Мэтт медитировал уже пару лет, и хотя мы никогда не обсуждали его практику, я знала, что он будет открыт моему предложению: «Мэтт, пожалуй, лучшее, что ты можешь сделать, – это практиковать любящую доброту по отношению к своей матери и к себе». Он сказал, что несколько месяцев назад уже пытался это делать, но его практика была нерегулярной и не до конца искренней. «Это непросто, – сказал он, – но я попробую снова. Это не очень приятно – закрываться от того, кого любишь».
Мы не можем заставить себя простить. Прощение – это результат не усилия, а открытости.

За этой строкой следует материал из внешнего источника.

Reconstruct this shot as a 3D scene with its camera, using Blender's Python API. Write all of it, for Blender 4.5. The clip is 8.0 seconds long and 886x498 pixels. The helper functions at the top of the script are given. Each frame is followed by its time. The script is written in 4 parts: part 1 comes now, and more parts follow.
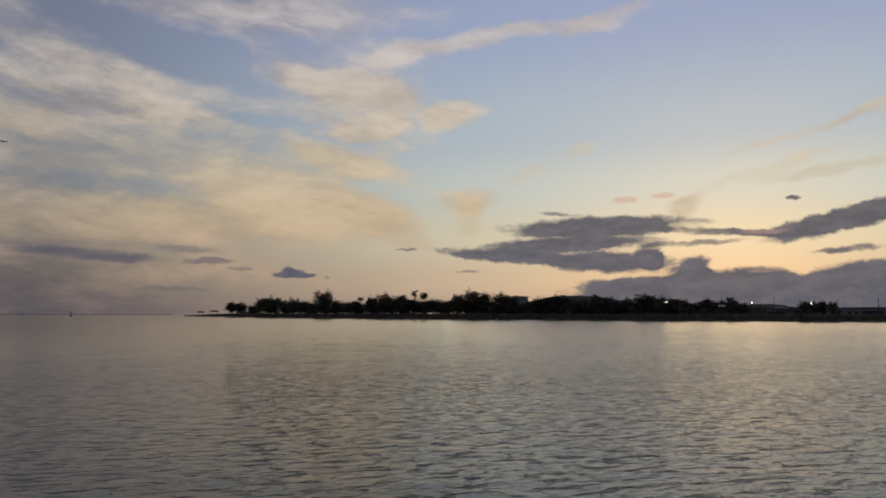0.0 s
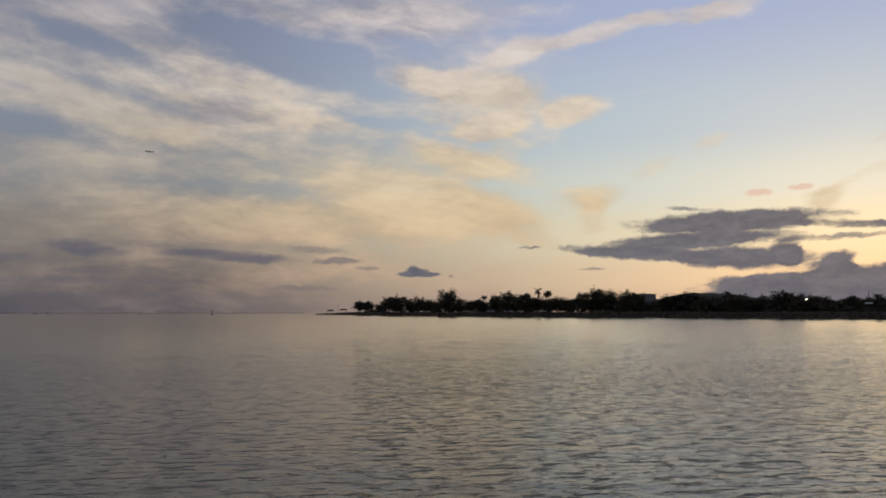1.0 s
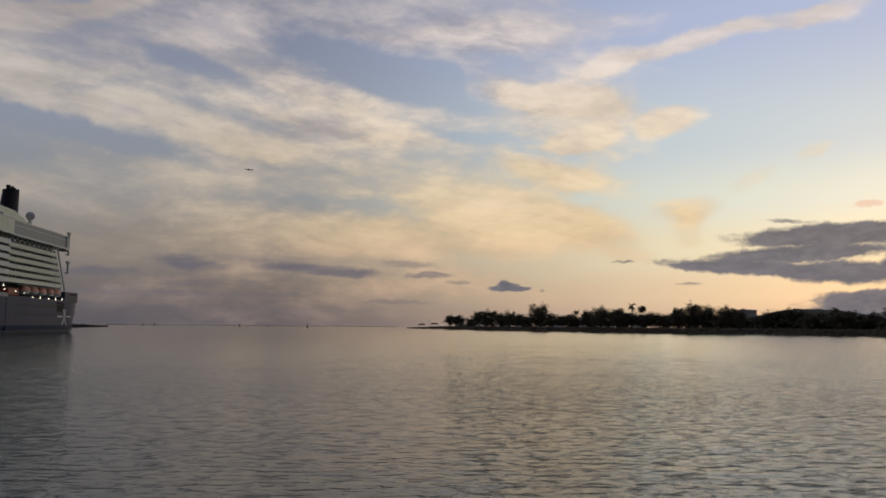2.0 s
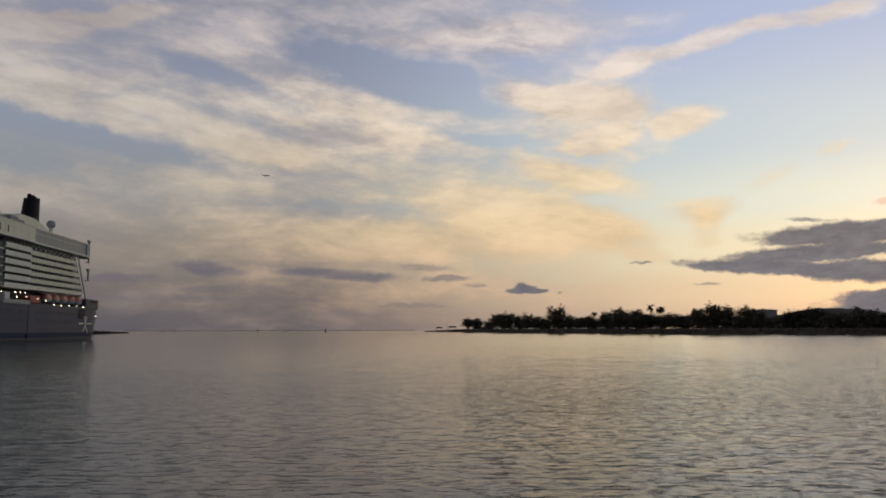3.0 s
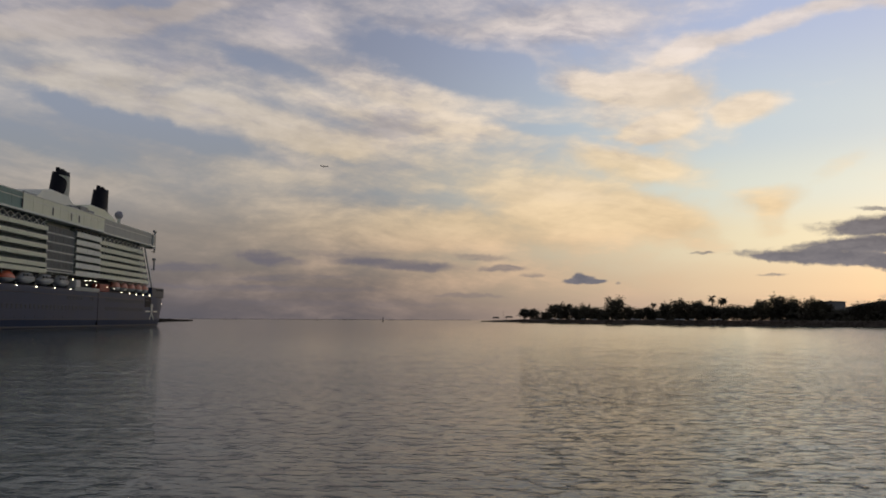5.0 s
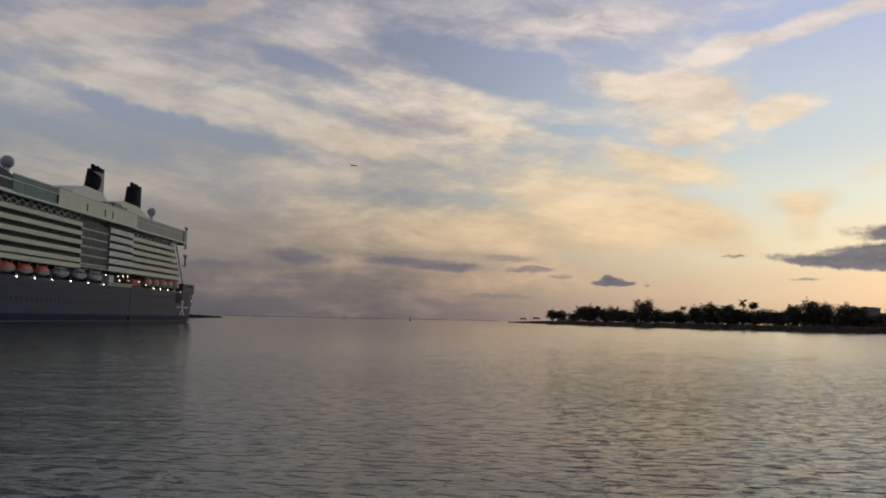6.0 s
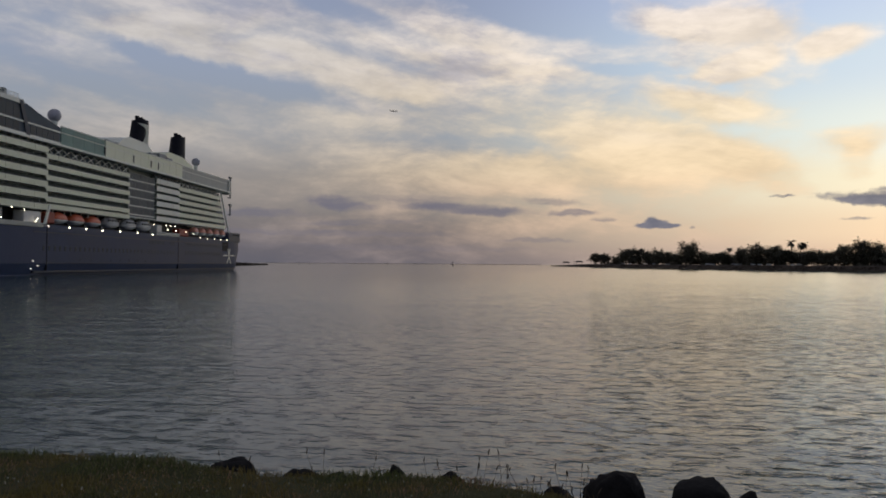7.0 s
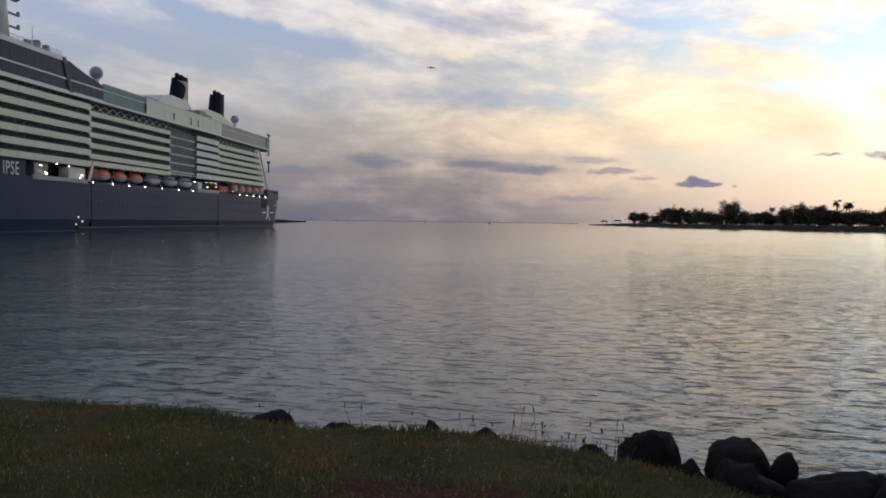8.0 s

Даже когда нам сложно увидеть в ком-то изначальную чистоту, мы можем в любом случае посылать этому человеку любящую доброту. Сначала нам может казаться, что все это обман, мы даже почувствуем раздражение. Наши хорошие пожелания могут казаться пустыми или неискренними. Но если мы с добротой отнесемся к этим чувствам и продолжим практику, то случится нечто удивительное. Когда мы просто проявляем свое неравнодушие, пробуждается наша глубинная отзывчивость.
Каждое утро после медитации Мэтт несколько минут практиковал любящую доброту. Он находил хорошие качества в себе, и это понемногу успокаивало его сердце. Делать пожелания счастья своим друзьям и нейтральным людям было легко и приятно. Когда дело доходило до матери, он чувствовал, что говорит заученно, но все равно произносил фразы: «Мама, пусть ты будешь счастлива. Пусть ты будешь умиротворенной. Пусть бы будешь наполнена любящей добротой». Иногда он просто повторял снова и снова: «Пусть ты примешь себя такой, какая ты есть».
Вскоре Мэтт начал понемногу спонтанно вспоминать, за что он ценил свою мать. Он вспомнил, как она навещала больных и нуждающихся соседей, приносила им еду. Он помнил ее улыбку радости за него, когда его приняли в колледж, ее слезы счастья, когда он шел по проходу в церкви с женщиной, которую любил. Постепенно его пожелания счастья стали более искренними. Он хотел, чтобы она обрела умиротворенность и распознала свою собственную чистоту. В такие мгновения, когда его сердце было наиболее открытым, он мог расширить свои молитвы и включить всех существ в свой круг любящей доброты.
К тому времени, когда однажды поздно ночью раздался телефонный звонок и он узнал, что она серьезно больна и точно должна умереть в течение нескольких дней, что-то изменилось в Мэтте. Вначале он подумал, правда это или очередная ложная тревога. Но он почувствовал подлинную готовность быть рядом с ней, когда она нуждалась в нем. Когда он летел на восток, чтобы увидеть ее, возможно, в последний раз, Мэтт принял решение отказаться от своего привычного поведения. Он больше не хотел отталкивать ее, когда чувствовал, что она тянет его к себе и он задыхается. Он хотел чувствовать ту же любовь, встретившись с ней лицом к лицу, какую он испытывал во время медитации на любящую доброту.